Virgil H. Soule 10.08.09 at 10:24 pm

It’s a government work project. Political scientists have to eat too, y’know. WPA is not dead.

39

eddie 10.08.09 at 10:49 pm

Just look at where bollockticians DO get their policy ideas from.

40

eddie 10.08.09 at 10:51 pm

I mean, is cock burn really advocating an end to tax breaks for churches? Goood on him if so, but I suspect not.

41

Fr. 10.09.09 at 12:02 am

What I don’t understand is the bit about funding biomedical research instead.

There’s plenty of evidence on TV that praying is the most effective therapy against tumor growth, and that depleting CD4+ T helper lymphocytes are homosexuals getting what they rightly deserve for their depravity. By what virtue, then, is there even a National Science Foundation? Copy and paste if needed; the National Endowment for the Arts should come next.

Demagogues never disappoint me for being demagogues. It’s just that they never push the argument to its end.

42

Fr. 10.09.09 at 12:07 am

Oh, I forgot to post my own amendment:

The U.S. Senate may have some interesting theories about democracy, but Americans who have an interest in democratic politics can turn to the House of Representatives, the White House, the print media, and a seemingly endless number of political commentators on the internet who actually do shit and provide a myriad of viewpoints to answer the same questions.

Oh, I just love the possibilities of that paragraph.

43

rea 10.09.09 at 2:45 am

What I don’t understand is the bit about funding biomedical research instead.

Well, Coburn is an MD, believe it or not. members of his tribe obviously deserve funding.

44

Fr. 10.09.09 at 3:08 am

Well if he’s an MD, he has obviously never spent more than five minutes with a biomedical researcher.
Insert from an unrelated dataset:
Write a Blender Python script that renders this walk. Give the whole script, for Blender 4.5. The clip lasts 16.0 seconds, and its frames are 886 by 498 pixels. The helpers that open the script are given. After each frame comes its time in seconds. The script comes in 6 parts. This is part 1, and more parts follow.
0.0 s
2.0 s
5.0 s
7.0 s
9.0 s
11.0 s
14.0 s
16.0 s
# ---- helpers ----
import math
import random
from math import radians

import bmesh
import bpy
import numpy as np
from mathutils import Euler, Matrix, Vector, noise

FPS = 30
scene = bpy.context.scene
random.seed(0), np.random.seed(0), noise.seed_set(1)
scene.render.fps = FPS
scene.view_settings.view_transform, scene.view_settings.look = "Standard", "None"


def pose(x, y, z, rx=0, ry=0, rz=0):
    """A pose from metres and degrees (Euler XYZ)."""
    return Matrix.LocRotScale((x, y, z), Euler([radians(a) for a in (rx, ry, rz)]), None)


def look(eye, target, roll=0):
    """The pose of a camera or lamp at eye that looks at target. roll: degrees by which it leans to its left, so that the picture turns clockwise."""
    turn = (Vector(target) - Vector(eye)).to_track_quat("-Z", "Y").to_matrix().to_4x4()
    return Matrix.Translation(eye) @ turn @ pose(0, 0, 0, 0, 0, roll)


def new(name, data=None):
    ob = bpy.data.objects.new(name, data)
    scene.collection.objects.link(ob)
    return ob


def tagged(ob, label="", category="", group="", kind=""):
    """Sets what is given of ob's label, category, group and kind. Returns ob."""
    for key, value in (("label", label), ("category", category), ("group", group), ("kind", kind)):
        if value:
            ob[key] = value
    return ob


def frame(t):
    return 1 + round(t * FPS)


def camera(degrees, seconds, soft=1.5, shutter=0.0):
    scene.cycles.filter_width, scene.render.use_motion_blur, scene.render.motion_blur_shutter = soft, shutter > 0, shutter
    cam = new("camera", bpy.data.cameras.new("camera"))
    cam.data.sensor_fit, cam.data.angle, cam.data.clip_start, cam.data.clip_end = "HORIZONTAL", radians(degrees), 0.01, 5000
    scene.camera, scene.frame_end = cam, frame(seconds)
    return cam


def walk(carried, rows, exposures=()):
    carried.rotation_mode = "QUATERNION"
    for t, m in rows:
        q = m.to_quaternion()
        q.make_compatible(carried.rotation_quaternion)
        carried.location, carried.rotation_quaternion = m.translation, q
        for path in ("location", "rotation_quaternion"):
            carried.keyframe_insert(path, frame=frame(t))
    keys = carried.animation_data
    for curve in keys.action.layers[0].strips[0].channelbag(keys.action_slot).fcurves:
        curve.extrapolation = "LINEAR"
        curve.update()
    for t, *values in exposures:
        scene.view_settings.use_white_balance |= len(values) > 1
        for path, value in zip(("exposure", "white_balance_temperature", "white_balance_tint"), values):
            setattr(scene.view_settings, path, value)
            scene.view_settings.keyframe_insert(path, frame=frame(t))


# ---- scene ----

I know immunologists who get sh!tloads of cash from all sorts of national agencies to work on something they know for certain will never have the smallest clinical application.

45

hix 10.09.09 at 11:47 pm

Are we already at the point where political science has to hide behind “we are empirical, so wer do serious science”. Dont let this go down the economics way were complicated impressive math with nothing behind gets the only legitimation.

46

ALX 10.11.09 at 9:55 pm

This is doubly funny, because not only were Plato and Aristotle funded by their respective governments, their governments were funded in large part by slave labour. So I guess following the cited logic that sort of makes for a good defense of slave-labour as well as government-subsidies for political science.

47

ALX 10.11.09 at 9:56 pm

Above, I was trying to quote the following comment (#17):

“I was a political science major and I agree with Coburn. Government funds should go to real science not a bunch of academics sorting over theories that really mean little to most people. Did Jefferson or Plato or Aristotle need government funding for their political theories?”

48

Chris 10.15.09 at 12:01 am

As a political science major I am somewhat disheartened by the pile-on. Of course, international security doesn’t matter at all, much the same way it won’t matter when the world erupts in nuclear war. Additionally, studies of democratization and social movements don’t matter at all because dissidents in Iran will never move against their theocratic government. I hope my sarcasm brings the point home, but just in case, Coburn doesn’t have a freaking clue!